Финал: в то время как Люда уносится на поезде подальше от Москвы, и волосы ее треплет свежий креозотно-гудроновый ветер перемен, Коля и Володя лежат в душной квартирке и сомнамбулически переговариваются: "Не выпить ли чаю, Володя?" "А варенье-то осталось, Коля?"

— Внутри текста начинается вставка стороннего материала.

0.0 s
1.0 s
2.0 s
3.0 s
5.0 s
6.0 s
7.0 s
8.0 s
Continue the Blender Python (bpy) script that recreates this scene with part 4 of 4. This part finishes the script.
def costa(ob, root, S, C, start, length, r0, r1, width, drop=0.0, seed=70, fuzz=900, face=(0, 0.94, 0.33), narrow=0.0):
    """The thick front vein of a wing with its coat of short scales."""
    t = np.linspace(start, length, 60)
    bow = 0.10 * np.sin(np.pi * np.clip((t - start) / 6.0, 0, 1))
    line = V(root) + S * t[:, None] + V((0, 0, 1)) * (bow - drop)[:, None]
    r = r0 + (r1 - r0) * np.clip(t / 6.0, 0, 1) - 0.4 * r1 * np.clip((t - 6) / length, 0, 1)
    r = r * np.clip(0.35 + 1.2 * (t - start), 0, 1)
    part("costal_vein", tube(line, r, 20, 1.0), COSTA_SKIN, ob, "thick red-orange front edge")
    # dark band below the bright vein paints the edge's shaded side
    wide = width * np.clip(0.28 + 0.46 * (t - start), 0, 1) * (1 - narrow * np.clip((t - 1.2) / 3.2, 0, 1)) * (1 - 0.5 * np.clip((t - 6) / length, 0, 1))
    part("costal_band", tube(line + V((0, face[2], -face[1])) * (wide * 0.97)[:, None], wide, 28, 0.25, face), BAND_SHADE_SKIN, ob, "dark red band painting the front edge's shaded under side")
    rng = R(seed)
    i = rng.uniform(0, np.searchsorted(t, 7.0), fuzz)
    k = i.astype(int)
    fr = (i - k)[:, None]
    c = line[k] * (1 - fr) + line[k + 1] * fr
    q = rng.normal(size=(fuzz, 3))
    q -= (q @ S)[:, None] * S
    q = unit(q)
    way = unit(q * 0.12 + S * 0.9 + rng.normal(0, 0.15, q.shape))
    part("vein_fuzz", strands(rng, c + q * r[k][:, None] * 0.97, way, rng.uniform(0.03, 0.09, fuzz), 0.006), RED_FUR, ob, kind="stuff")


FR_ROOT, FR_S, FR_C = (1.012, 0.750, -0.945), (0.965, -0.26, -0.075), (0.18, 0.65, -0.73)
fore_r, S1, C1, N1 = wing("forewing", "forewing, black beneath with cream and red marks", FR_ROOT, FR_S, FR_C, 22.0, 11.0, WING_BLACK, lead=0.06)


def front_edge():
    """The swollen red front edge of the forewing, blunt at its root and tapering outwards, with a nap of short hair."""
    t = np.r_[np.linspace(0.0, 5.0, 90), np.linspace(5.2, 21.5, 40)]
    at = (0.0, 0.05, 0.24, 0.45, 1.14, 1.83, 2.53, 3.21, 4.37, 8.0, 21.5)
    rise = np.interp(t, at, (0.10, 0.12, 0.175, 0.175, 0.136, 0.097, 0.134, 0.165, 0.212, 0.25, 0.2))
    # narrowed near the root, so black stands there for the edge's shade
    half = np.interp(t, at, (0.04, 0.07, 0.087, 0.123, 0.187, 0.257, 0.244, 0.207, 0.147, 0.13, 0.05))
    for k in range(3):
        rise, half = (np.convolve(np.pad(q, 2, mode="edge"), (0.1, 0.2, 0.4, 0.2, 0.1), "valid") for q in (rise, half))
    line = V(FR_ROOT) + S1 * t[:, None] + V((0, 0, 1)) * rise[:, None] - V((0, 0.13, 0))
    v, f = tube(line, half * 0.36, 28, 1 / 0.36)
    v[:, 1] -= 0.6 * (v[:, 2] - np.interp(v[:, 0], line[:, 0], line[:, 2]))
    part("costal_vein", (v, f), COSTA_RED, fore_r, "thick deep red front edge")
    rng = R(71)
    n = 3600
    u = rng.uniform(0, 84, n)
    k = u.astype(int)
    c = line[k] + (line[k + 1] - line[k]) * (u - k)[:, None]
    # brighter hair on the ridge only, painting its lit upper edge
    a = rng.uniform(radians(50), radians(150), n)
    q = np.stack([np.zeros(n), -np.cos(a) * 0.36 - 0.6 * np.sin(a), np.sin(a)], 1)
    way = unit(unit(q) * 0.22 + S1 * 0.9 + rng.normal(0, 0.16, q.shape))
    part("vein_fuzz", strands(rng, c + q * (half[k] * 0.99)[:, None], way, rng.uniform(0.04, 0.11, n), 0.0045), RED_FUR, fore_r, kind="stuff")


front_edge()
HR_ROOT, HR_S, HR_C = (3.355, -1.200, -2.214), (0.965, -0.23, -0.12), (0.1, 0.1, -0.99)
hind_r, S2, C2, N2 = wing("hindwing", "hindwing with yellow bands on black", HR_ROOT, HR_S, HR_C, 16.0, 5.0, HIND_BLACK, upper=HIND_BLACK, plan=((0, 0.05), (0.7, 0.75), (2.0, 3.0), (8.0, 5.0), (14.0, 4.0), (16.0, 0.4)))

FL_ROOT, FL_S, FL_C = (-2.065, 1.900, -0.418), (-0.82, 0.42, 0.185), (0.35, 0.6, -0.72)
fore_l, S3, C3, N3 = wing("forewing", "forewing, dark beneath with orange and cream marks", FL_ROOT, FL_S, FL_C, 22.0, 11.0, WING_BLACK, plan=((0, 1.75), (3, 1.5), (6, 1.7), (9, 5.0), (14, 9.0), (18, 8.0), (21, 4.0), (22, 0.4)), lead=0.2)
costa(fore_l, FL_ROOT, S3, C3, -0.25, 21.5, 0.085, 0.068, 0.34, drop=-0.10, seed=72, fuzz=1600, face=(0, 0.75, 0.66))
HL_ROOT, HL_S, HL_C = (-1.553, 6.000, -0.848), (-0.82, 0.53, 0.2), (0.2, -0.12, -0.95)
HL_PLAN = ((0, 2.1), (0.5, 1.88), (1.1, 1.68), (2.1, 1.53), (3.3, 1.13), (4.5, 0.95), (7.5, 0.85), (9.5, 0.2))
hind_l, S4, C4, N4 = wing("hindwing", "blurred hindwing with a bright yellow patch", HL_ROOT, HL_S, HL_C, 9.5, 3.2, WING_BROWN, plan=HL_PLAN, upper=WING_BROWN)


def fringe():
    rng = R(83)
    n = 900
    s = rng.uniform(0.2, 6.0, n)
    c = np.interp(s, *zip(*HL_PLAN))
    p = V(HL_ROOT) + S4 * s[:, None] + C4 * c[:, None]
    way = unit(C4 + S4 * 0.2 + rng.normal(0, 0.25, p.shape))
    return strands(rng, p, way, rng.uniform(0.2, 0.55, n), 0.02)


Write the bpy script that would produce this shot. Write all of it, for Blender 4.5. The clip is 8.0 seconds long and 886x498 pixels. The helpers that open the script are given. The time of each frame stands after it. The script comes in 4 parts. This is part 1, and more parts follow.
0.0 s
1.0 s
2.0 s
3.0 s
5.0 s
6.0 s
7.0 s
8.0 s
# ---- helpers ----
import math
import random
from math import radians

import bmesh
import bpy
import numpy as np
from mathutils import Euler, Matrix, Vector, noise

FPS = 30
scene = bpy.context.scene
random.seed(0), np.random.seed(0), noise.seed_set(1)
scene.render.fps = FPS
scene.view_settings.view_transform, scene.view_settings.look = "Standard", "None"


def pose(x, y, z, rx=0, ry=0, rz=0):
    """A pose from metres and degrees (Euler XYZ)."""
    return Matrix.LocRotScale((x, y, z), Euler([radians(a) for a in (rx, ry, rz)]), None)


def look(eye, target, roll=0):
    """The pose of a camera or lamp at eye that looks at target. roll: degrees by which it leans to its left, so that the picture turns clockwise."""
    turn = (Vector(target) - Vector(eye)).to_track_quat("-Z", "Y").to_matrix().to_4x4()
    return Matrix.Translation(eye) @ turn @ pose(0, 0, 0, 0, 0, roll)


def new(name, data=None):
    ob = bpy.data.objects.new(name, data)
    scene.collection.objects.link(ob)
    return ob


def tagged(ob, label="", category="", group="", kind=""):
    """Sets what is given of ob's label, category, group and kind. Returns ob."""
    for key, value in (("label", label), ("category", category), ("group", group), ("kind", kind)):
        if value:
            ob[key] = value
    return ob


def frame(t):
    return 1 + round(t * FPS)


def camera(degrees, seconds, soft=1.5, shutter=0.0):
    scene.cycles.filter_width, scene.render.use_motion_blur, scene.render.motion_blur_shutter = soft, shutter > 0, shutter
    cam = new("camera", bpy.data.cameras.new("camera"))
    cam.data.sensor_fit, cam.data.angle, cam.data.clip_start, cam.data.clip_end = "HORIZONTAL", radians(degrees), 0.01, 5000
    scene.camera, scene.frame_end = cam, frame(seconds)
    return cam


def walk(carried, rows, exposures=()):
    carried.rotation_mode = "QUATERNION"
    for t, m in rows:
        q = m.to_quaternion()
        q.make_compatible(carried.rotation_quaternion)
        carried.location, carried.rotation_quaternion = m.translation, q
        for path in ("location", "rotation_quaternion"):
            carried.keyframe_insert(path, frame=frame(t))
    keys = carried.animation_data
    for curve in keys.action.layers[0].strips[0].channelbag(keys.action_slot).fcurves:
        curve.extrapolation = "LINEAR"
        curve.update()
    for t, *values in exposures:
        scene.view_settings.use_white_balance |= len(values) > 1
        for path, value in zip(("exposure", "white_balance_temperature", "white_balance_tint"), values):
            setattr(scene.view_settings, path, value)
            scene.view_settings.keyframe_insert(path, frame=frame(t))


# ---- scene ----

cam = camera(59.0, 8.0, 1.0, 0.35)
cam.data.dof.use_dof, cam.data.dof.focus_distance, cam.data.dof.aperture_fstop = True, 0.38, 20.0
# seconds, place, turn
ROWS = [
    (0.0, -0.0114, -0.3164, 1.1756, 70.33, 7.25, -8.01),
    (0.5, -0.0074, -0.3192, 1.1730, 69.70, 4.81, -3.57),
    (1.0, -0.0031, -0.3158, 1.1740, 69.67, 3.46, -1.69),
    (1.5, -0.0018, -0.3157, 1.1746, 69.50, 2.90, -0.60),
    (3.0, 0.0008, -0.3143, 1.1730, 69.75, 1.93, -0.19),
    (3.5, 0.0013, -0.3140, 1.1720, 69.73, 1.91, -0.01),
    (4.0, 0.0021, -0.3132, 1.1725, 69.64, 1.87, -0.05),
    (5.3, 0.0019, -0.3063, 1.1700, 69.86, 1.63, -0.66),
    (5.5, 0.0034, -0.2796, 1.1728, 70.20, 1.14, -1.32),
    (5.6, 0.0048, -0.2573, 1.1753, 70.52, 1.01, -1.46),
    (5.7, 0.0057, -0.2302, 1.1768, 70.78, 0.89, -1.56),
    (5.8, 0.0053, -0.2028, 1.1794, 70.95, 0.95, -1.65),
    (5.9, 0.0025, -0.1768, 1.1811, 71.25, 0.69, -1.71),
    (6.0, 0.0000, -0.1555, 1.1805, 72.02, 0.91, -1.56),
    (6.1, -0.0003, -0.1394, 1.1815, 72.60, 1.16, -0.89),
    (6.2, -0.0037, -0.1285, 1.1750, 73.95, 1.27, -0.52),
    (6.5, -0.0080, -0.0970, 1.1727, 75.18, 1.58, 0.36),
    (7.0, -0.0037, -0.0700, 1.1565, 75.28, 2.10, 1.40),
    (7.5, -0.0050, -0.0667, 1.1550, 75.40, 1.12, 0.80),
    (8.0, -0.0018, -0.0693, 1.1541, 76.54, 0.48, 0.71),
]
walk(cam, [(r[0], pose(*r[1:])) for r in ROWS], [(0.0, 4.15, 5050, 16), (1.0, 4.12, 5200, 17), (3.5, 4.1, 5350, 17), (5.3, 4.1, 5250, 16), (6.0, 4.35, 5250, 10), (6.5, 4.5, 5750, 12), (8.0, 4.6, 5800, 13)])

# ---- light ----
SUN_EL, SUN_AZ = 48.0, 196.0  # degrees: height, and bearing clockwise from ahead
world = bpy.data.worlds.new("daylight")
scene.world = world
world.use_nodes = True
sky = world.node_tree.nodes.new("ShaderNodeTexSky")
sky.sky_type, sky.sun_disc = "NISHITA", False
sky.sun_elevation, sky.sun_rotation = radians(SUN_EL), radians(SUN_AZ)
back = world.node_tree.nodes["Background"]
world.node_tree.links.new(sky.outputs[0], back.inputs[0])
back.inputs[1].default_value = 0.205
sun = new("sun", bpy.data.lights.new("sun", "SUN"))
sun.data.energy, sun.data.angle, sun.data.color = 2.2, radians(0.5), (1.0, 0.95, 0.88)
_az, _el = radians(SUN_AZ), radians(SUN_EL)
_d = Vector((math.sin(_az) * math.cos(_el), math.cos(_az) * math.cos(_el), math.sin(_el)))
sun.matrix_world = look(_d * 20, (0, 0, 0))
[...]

Несмотря на простоту, фильм сложен из груды нюансов. Роом ловко противопоставляет умытость и деловитость солнечной Москвы темной норе, в которой проживают герои. Он показывает быт как камень преткновения, как стенку, в которую упираются и останавливаются мужчины, а женщины смотрят сквозь и легко преодолевают. Не могу сказать, что было нормальным для семей тридцатых годов, но после первых же кадров я готова была идти и требовать снятия с домохозяек статуса бесплатной прислуги. Для сценаристов синоним мещанства — чай с вареньем, этот чай с вареньем Роом протаскивает через весь фильм и весь фильм над ним посмеивается. Самое восхитительное в "Третьей Мещанской" — это то, как актеры живут на экране. Вот Люда открывает окно, отталкивая его от себя досадливым и усталым жестом (красивый жест, жаль, что теперь окна не открываются наружу). Никакой наигранности, лица и движения без прикрас и томной многозначительности. Если же томная многозначительность появляется, она выглядит как отчетливый ход, как оглобля, поворачивающая сюжет. Если игра — отражение действительности, выходит, действительность тогда была не такой фальшивой, как сейчас. Я почувствовала ностальгию по утерянному нэпу, по времени, когда люди еще не совсем разобрались, где они живут, поэтому не были винтиками, наслаждались остатками свобод и даже последний пролетарий стремился облачить свое смутно угадываемое человеческое достоинство в чистые одежды и хорошие манеры. Я впервые посмотрела на черно-белый немой фильм не как на трогательный анахронизм, а как на жанр, средство художественного выражения — особое, неповторимого очарования средство. Володя (не Фогель) последние две недели терзает всех вопросом, что такое Родина и с чего она начинается, так вот я поняла: она начинается с хорошего отечественного кино.